Halloween: Resurrection
It's unfair to say that Busta Rhymes gives the worst performance in this movie, because he may well give the worst performance in the entire Halloween series. The dialogue is awful to begin with ("Michael Myers ain't no sound bite!") but not one word out of Busta's mouth at any point in the movie sounds like anything any human being would ever actually say, and even if they would they'd certainly say it more convincingly.

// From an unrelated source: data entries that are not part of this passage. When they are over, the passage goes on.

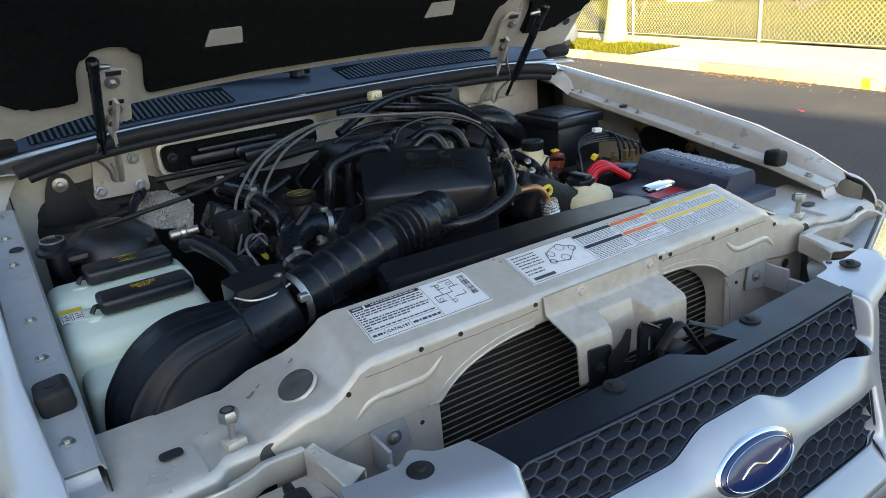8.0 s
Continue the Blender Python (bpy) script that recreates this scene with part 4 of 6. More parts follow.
# ---- firewall, cowl, hood ----
bm = sheet(B(), lambda x, z: Vector((x, 1.097 + 0.012 * math.sin(x * 9) * step(1.15, 1.0, z), z)), span(-0.72, 0.72, 40), span(0.60, 1.20, 16), 0.004)
fire = part("firewall", bm, PAINT_IN, truck, "dusty beige firewall")
bm = sheet(B(), lambda x, z: Vector((x, 1.080 + 0.006 * noise.noise(Vector((x * 14, z * 14, 0))), z + 0.012 * math.sin(x * 17) * step(1.0, 1.06, z))), span(-0.50, 0.40, 40), span(0.62, 1.045, 20), 0.004)
part("firewall_pad", bm, DUSTY, fire, "black insulation pad on the firewall")
bm = B()
out = rounded([(-0.405, 1.085), (-0.02, 1.083), (-0.02, 1.160), (-0.405, 1.160)], 0.022, 6)
inn = [(-0.2125 + (x + 0.2125) * 0.965, 1.122 + (z - 1.122) * 0.80) for x, z in out]
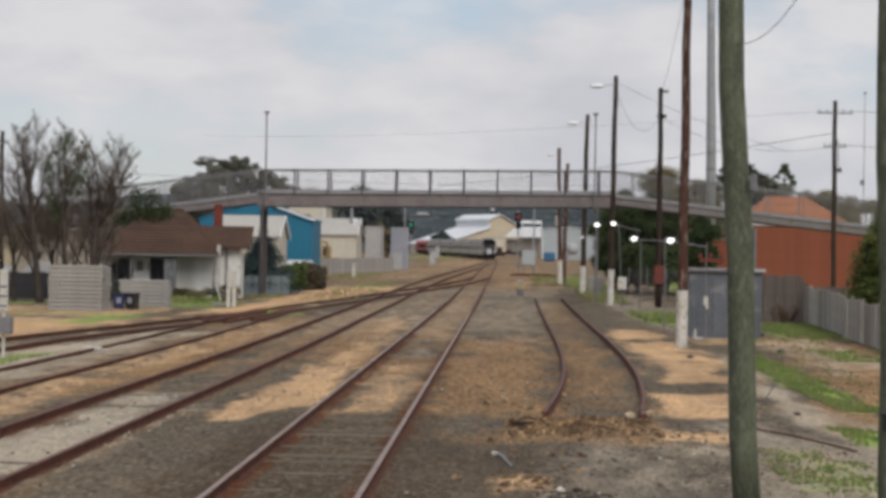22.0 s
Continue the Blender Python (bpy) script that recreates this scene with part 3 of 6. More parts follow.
def through_points(points, step):
    """Smooth curve x(y) through points, sampled every step metres."""
    px, py = [p[0] for p in points], [p[1] for p in points]
    out = []
    n_ = max(2, int((py[-1] - py[0]) / step))
    for i in range(n_ + 1):
        y = py[0] + (py[-1] - py[0]) * i / n_
        k = max(j for j in range(len(py) - 1) if py[j] <= y)
        h = py[k + 1] - py[k]
        u = (y - py[k]) / h
        m0 = (px[k + 1] - px[max(k - 1, 0)]) / (py[k + 1] - py[max(k - 1, 0)])
        e = min(k + 2, len(px) - 1)
        m1 = (px[e] - px[k]) / (py[e] - py[k])
        out.append(((2 * u**3 - 3 * u**2 + 1) * px[k] + (u**3 - 2 * u**2 + u) * h * m0 + (3 * u**2 - 2 * u**3) * px[k + 1] + (u**3 - u**2) * h * m1, y))
    return out


railway_track("main line with worn steel rail heads on buried timber sleepers", [(-2.41, -20), (-2.41, 10)] + [main_line(s)[:2] for s in range(20, 104, 6)], "worn", (18.4, 33.5), 0.012, SHORT_SLEEPER)
railway_track("main line with dull rusty rails curving away past the station", [main_line(s)[:2] for s in range(98, 700, 6)], "wornrust", None, 0.0)
railway_track("rusty loop line in grey ballast beside the main line", through_points([(-6.62, -15), (-6.58, 30), (-6.52, 60), (-6.75, 100), (-6.85, 150), (-6.3, 200), (-4.6, 280), (-2.9, 360), (-2.41, 398)], 5), "wornrust", (18, 44), 0.004)
railway_track("rusty siding half buried in sand", through_points([(-10.3, -10), (-10.25, 36), (-10.15, 50), (-10.13, 66), (-10.25, 80), (-10.38, 94)], 3), "wornrust", (34, 60), 0.03)
railway_track("rusty ladder track curving across the yard", through_points(LADDER, 3), "wornrust", (60, 140), 0.03)
railway_track("rusty dead-end siding with bent rail ends", through_points([(1.53, 35.6), (1.92, 41.5), (2.27, 50), (2.46, 63), (2.52, 85), (2.62, 110), (2.7, 131)], 1.5), "wornrust", None, 0.0)

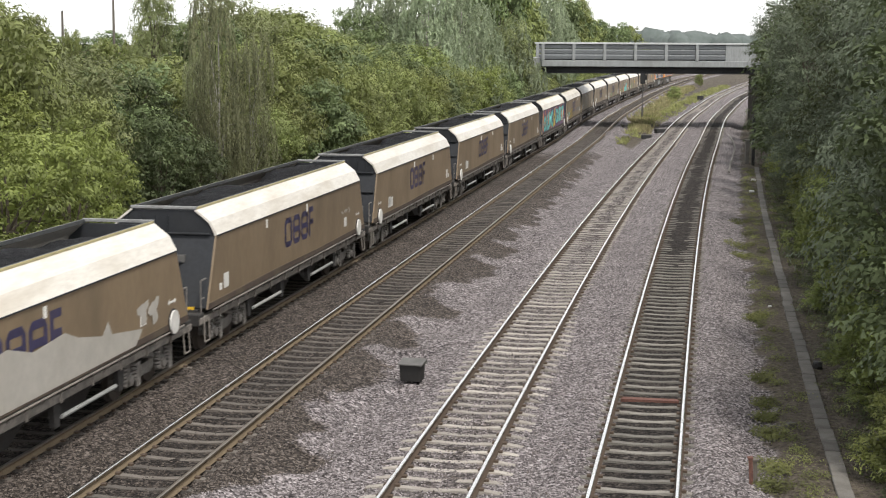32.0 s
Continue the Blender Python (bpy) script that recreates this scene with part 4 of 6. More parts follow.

Just because Busta's the worst thing about the movie doesn't mean the rest of it isn't excruciatingly awful too, though. With terrible pacing, no sense of scope (just how big is the Myers house, exactly?), and a busload of shaky-cam bullshit, it's no surprise that this was the last Halloween before the powers that be decided to reboot. Problematic as Rob Zombie's rebootquels are, at least they're interesting and feel like the work of somebody with a vision. This plays like it was written by a focus group: "Kids are into rap and kung fu and reality tv and also the internet is a thing so let's put those in there, who gives a shit if it makes any goddamn sense!"
I thought the series had reached its nadir with the execrable sixth entry (The Curse of Michael Myers), but at least that had a touch of Halloween atmosphere, this one can't even manage that. Pure garbage from top to bottom.
Oh, and a note to whoever came up with "Dangertainment" as the title of the internet show the movie is centered around: you are the worst, and I hate you.